▶ _Directions for this task_
Only the lines from the one containing "scene = bpy.context.scene" through the one containing "scene.view_settings.use_white_balance |= len(values)" are to be copied, exactly and with both ends kept.

————

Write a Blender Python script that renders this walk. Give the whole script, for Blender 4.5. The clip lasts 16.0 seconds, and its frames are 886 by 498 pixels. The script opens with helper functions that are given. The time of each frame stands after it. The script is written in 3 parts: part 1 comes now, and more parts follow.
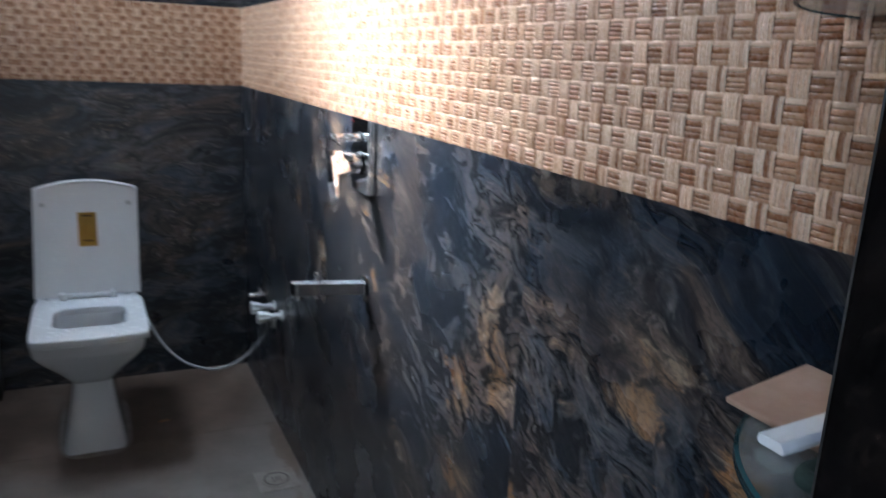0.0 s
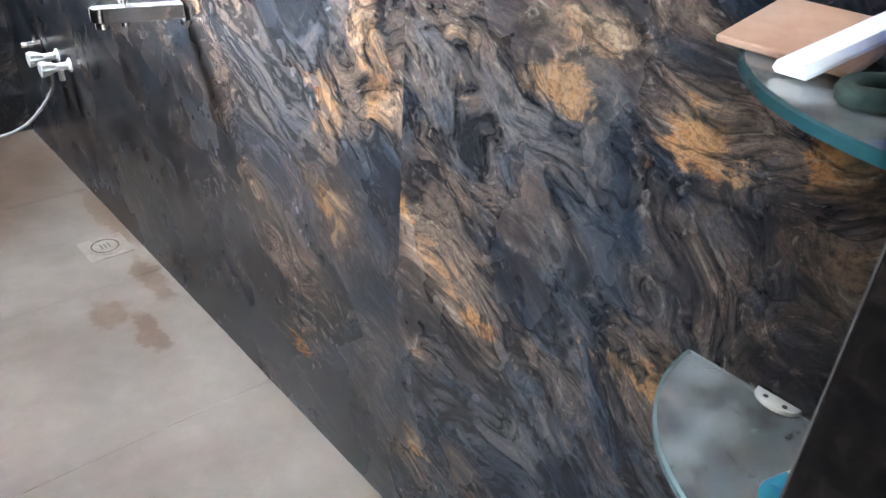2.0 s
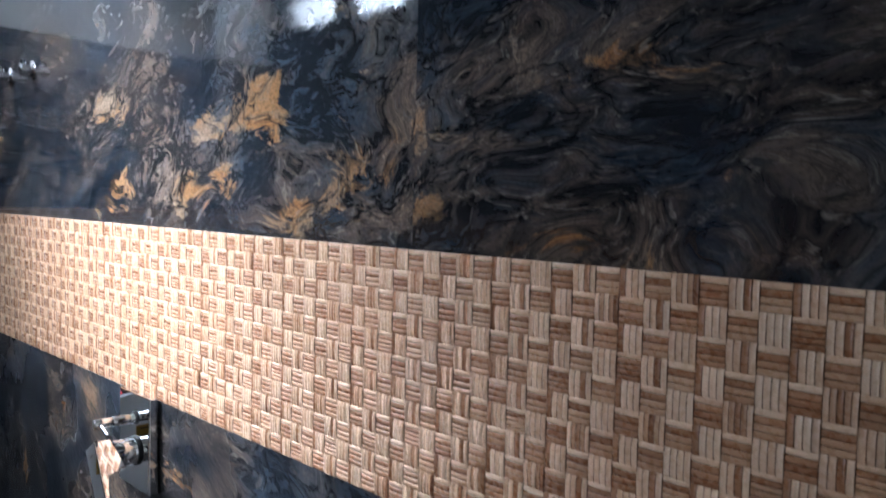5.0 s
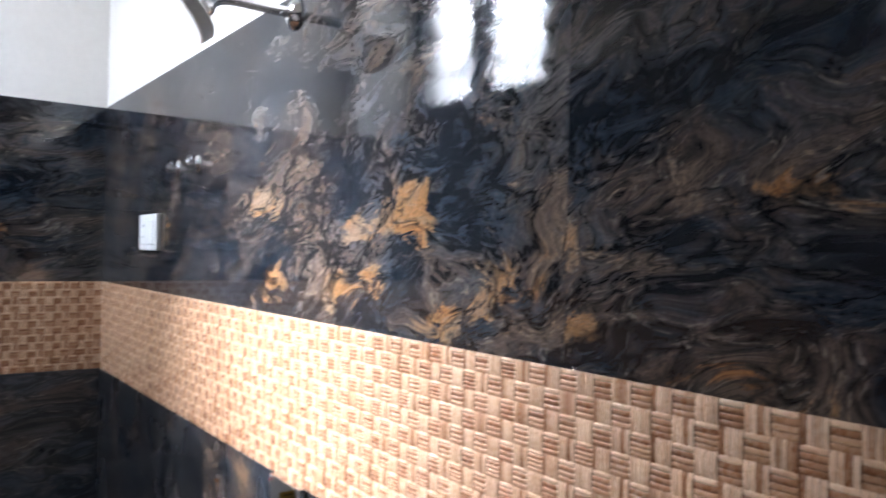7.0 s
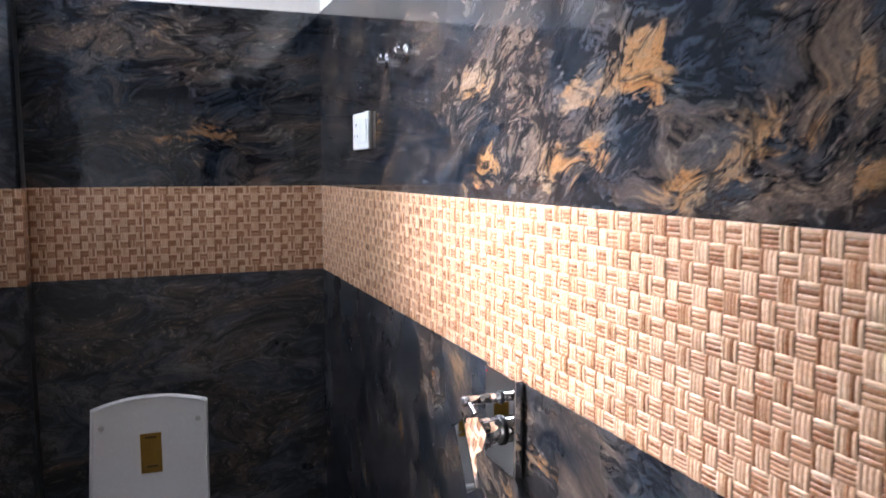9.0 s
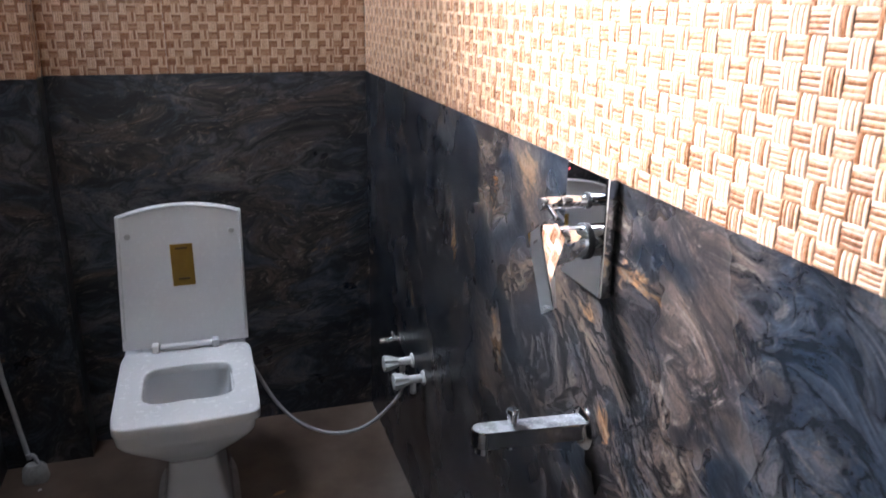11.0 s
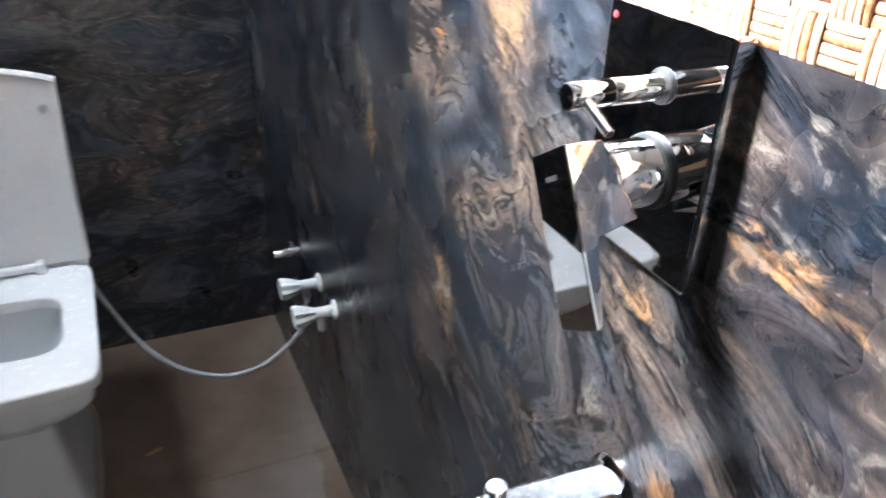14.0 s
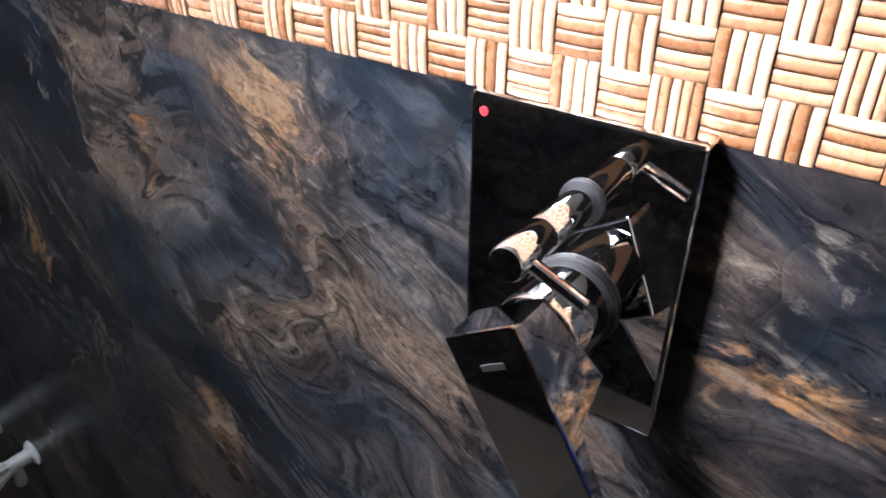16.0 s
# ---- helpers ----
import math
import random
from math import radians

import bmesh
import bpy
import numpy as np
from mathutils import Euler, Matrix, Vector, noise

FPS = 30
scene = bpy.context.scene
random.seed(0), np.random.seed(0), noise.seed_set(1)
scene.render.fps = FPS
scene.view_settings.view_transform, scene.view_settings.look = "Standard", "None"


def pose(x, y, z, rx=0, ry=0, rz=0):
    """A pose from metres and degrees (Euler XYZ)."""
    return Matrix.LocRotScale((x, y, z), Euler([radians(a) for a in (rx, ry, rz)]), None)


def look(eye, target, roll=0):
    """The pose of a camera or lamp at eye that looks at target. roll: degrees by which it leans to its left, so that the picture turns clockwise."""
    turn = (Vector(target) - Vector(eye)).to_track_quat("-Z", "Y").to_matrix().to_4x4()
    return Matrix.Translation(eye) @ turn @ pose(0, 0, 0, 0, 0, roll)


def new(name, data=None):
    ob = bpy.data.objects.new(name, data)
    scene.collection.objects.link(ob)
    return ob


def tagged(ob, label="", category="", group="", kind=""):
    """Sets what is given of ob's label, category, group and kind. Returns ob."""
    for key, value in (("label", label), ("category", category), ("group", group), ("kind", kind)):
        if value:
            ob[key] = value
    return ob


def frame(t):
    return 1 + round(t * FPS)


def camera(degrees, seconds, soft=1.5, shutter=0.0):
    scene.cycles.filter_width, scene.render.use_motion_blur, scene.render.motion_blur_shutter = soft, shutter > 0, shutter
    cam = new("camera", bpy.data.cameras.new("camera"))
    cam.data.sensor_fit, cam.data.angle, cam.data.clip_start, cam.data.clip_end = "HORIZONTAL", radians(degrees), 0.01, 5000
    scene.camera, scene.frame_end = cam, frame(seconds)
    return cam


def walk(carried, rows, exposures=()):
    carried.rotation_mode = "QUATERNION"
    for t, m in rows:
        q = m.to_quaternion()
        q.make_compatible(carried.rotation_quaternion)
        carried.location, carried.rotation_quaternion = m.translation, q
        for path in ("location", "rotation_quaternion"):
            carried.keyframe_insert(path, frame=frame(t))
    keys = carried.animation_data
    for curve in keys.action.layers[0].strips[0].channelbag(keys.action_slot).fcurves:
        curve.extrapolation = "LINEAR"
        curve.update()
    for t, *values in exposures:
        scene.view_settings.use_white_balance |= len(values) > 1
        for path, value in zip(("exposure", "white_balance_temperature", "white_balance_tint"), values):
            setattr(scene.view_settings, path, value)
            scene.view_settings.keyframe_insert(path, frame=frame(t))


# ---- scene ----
cam = camera(60.3, 16.0, shutter=0.5)
PATH = [
    (0, (-0.578, -3.208, 1.344), (0.249, -1.452, 0.861), 2.8),
    (0.5, (-0.61, -3.15, 1.345), (0.475, -1.595, 0.709), 3.0),
    (1, (-0.624, -3.12, 1.289), (0.582, -1.751, 0.47), 4.4),
    (1.5, (-0.639, -3.092, 1.245), (0.528, -1.825, 0.228), 4.1),
    (2, (-0.636, -3.064, 1.23), (0.516, -1.81, 0.182), 3.6),
    (2.5, (-0.622, -3.044, 1.244), (0.549, -1.781, 0.227), 3.6),
    (3, (-0.586, -2.996, 1.289), (0.622, -1.667, 0.408), 2.1),
    (3.5, (-0.514, -2.919, 1.33), (0.753, -1.504, 0.703), 3.8),
    (4, (-0.565, -2.929, 1.429), (0.787, -1.515, 1.011), 4.6),
    (4.5, (-0.595, -2.878, 1.508), (0.852, -1.517, 1.284), 2.7),
    (6.8, (-0.601, -2.828, 1.615), (0.643, -1.263, 1.657), 1.8),
    (7, (-0.607, -2.826, 1.624), (0.573, -1.211, 1.635), 1.3),
    (7.5, (-0.604, -2.81, 1.615), (0.404, -1.082, 1.601), 0.8),
    (8, (-0.595, -2.807, 1.606), (0.241, -0.991, 1.567), 0.3),
    (8.5, (-0.572, -2.785, 1.583), (0.152, -0.926, 1.447), -0.0),
    (9, (-0.567, -2.719, 1.554), (0.139, -0.859, 1.348), -0.1),
    (9.5, (-0.563, -2.624, 1.524), (0.126, -0.772, 1.216), 0.5),
    (10, (-0.574, -2.561, 1.498), (0.124, -0.735, 1.073), 1.1),
    (12.5, (-0.413, -2.253, 1.342), (-0.061, -0.473, 0.501), -1.5),
    (13, (-0.412, -2.144, 1.332), (-0.038, -0.39, 0.447), -1.2),
    (13.5, (-0.396, -2.05, 1.313), (0.126, -0.346, 0.406), 0.7),
    (14, (-0.341, -1.928, 1.305), (0.391, -0.343, 0.329), 2.1),
    (14.5, (-0.285, -1.85, 1.295), (0.605, -0.384, 0.266), 2.7),
    (15, (-0.271, -1.81, 1.3), (0.83, -0.469, 0.305), 3.9),
    (15.5, (-0.287, -1.732, 1.317), (1.004, -0.614, 0.277), 2.6),
    (16, (-0.325, -1.686, 1.335), (1.072, -0.702, 0.295), 0.6),
]
walk(cam, [(t, look(eye, target, roll)) for t, eye, target, roll in PATH],
     exposures=[(0, 1.75, 5500, 10), (0.5, 2.25, 5300, 10), (1.0, 3.4, 5600, 10), (1.5, 3.9, 6300, 13), (2.5, 3.9, 6300, 13), (3.0, 4.05, 6200, 12), (3.5, 3.1, 5500, 10), (4.0, 1.95, 5300, 10), (4.7, 0.95, 5400, 10), (6.8, 1.3, 6100, 16), (9.0, 1.3, 6200, 20), (10.0, 1.15, 6200, 22), (12.5, 2.98, 5700, 10), (13.5, 3.02, 6000, 14), (14.0, 2.6, 6100, 12), (15.0, 2.1, 6400, 16), (16, 1.1, 6200, 18)])

# ---- world, sun, large lights ----
world = bpy.data.worlds.new("sky")
scene.world = world
world.use_nodes = True
wn = world.node_tree.nodes
sky = wn.new("ShaderNodeTexSky")
sky.sky_type = "NISHITA"
sky.sun_disc = False
SUN_WAY = Vector((1.19, -1.07, -1.22)).normalized()
sky.sun_elevation = math.asin(-SUN_WAY.z)
sky.sun_rotation = math.atan2(-SUN_WAY.x, -SUN_WAY.y)
world.node_tree.links.new(sky.outputs["Color"], wn["Background"].inputs["Color"])
wn["Background"].inputs["Strength"].default_value = 0.12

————

▶ _Written answer_
scene = bpy.context.scene
random.seed(0), np.random.seed(0), noise.seed_set(1)
scene.render.fps = FPS
scene.view_settings.view_transform, scene.view_settings.look = "Standard", "None"


def pose(x, y, z, rx=0, ry=0, rz=0):
    """A pose from metres and degrees (Euler XYZ)."""
    return Matrix.LocRotScale((x, y, z), Euler([radians(a) for a in (rx, ry, rz)]), None)


def look(eye, target, roll=0):
    """The pose of a camera or lamp at eye that looks at target. roll: degrees by which it leans to its left, so that the picture turns clockwise."""
    turn = (Vector(target) - Vector(eye)).to_track_quat("-Z", "Y").to_matrix().to_4x4()
    return Matrix.Translation(eye) @ turn @ pose(0, 0, 0, 0, 0, roll)


def new(name, data=None):
    ob = bpy.data.objects.new(name, data)
    scene.collection.objects.link(ob)
    return ob


def tagged(ob, label="", category="", group="", kind=""):
    """Sets what is given of ob's label, category, group and kind. Returns ob."""
    for key, value in (("label", label), ("category", category), ("group", group), ("kind", kind)):
        if value:
            ob[key] = value
    return ob


def frame(t):
    return 1 + round(t * FPS)


def camera(degrees, seconds, soft=1.5, shutter=0.0):
    scene.cycles.filter_width, scene.render.use_motion_blur, scene.render.motion_blur_shutter = soft, shutter > 0, shutter
    cam = new("camera", bpy.data.cameras.new("camera"))
    cam.data.sensor_fit, cam.data.angle, cam.data.clip_start, cam.data.clip_end = "HORIZONTAL", radians(degrees), 0.01, 5000
    scene.camera, scene.frame_end = cam, frame(seconds)
    return cam


def walk(carried, rows, exposures=()):
    carried.rotation_mode = "QUATERNION"
    for t, m in rows:
        q = m.to_quaternion()
        q.make_compatible(carried.rotation_quaternion)
        carried.location, carried.rotation_quaternion = m.translation, q
        for path in ("location", "rotation_quaternion"):
            carried.keyframe_insert(path, frame=frame(t))
    keys = carried.animation_data
    for curve in keys.action.layers[0].strips[0].channelbag(keys.action_slot).fcurves:
        curve.extrapolation = "LINEAR"
        curve.update()
    for t, *values in exposures:
        scene.view_settings.use_white_balance |= len(values) > 1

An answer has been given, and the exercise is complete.